Paul Gilbert’s camera intimately observes the road people while building and decorating the house trucks with their wonderful interiors and also in their everyday activities. He captures their children and families and the fringe circus and musical performances in various festivals and different locations. Throughout the 1970s and 1980s, many house truck conventions and grass-roots festivals around a variety of themes were held in New Zealand where house-truckers would converge, not only for the event but for the opportunity to connect and share information with other truckers. Low-key festival circuits could be found in regions of Coromandel, Northland, and West Auckland, where, for two decades, Moller’s farm at Oratia west of Auckland, a popular venue for blues and folk festivals, offered an open house for truckers to park on a semi-permanent basis as needed. These were unique times indeed.

Paul C Gilbert (1954-2019) started taking photographs as a young boy via family influences. Early projects were developed as documentary street photography in the fine arts tradition when he was a founder member of PhotoForum NZ in 1973. He was employed as a photographer at the Department of Scientific and Industrial Research and then at the Auckland City Art Gallery in the 1970s. He left employment to pursue the project, ‘Road People of Aotearoa’ in 1978. Later, as an independent photographer, he mainly specialised in documenting maritime heritage, vessels and history. He was the technical instructor of photography at Elam School of Fine Arts at the University of Auckland from 1990 to 2008.

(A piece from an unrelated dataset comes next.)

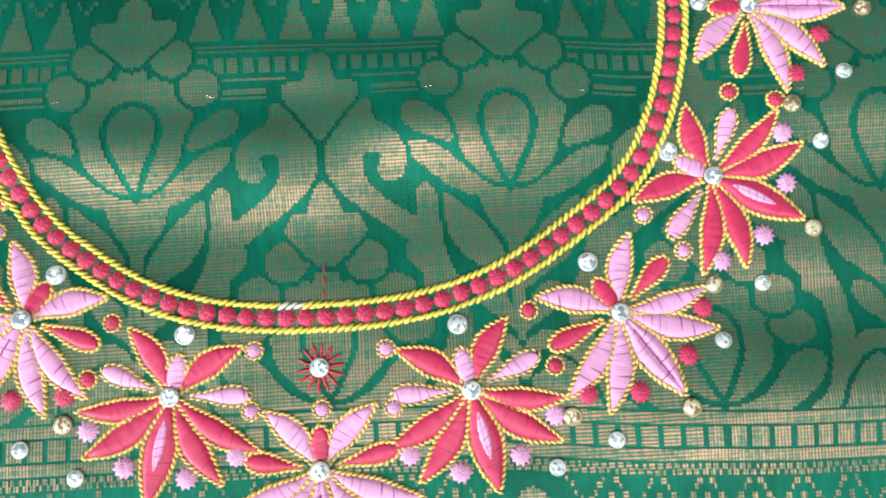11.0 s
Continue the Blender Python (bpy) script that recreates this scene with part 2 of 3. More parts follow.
SILK, ZARI = silk(), zari()
PINK = thread("pink_thread", PINK_C, (.30, .05, .20), .85, .34, .4, .2)
RED = thread("crimson_thread", RED_C, (.25, .006, .035), .5, .34, .4, .2)
TUFT_PINK = thread("pink_tuft", PINK_C, (.42, .10, .33), .55, .62, .5, .5)
TUFT_RED = thread("crimson_tuft", RED_C, (.30, .010, .045), .45, .62, .5, .5)
GOLD_CORD = cord("gold_cord", (.88, .64, .20), (.52, .32, .07))
YELLOW_CORD = cord("yellow_cord", (.88, .75, .13), (.6, .5, .06))
WHITE_CORD = cord("white_cord", (.75, .76, .68), (.5, .5, .4))
MAGENTA_CORD = cord("magenta_cord", (.42, .05, .27), (.2, .02, .12))
RED_CORD = cord("crimson_cord", (.58, .022, .06), (.25, .006, .02))
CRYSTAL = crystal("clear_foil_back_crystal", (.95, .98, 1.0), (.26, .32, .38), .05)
GLINT_THREAD = metal("glint_thread", (.8, .82, .78), .3)
FOIL = metal("silver_setting", (.62, .66, .66), .4, .3)
AMBER = crystal("champagne_crystal", (.85, .77, .58), (.30, .23, .12), .2)
BRASS = metal("brown_setting", (.42, .35, .2), .4, .5)
PALE = crystal("pale_glass_bead", (.82, .92, .93), (.34, .42, .42), .1)


# ---------------------------------------------------------------- the lie of the cloth (all in millimetres)
def fold(x, y, x0, y0, sx, sy, height):
    """A soft wave: a hollow below (x0, y0) running up to a crest above it."""
    yy = (y - y0) / sy
    return height * yy * np.exp(-.5 * ((x - x0) / sx) ** 2 - .5 * yy ** 2)


# small ripples: direction, length and depth
RIPPLES = [(.12, 31, .14), (-.35, 23, .09), (.5, 17, .05), (-.1, 13, .035), (1.2, 27, .10), (1.75, 15, .035), (.2, 7.3, .012)]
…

Haru Sameshima, in his essay, interviews many of the house truckers – to uncover the historical context of the musicians and street performers against the backdrop of the latter stages of the alternative life movement that manifested in the festivals and events in Paul’s photo-essay. The musicians, clowns, street performers, and their friends, who have now seen many of Paul’s photographs for the first time after 40 years, recount the festivals and road journeys in their own words. John B Turner, influential photography teacher at Elam School of Fine Arts from 1971 to 2011 – in his essay reflects upon Paul’s life as an individual and a photographer – and situates his image-making in the international movement of personal documentary photography, as an embedded observer of life, rather than outsider reporter/photojournalist.

Without a counterculture, what chance has the mainstream culture of improving, growing and diversifying? As well as being vehicles of imagination, poetry and a romantic life-concept, the vehicles photographed by Paul Gilbert have become a far greater force in the country’s evolving consciousness than anyone ever expected. In the present era of small houses and mobile homes, these images offer not only a prehistory but also a soundtrack and some messages worth deciphering, written with love on the fugitive walls and ceilings of the not-so-distant past.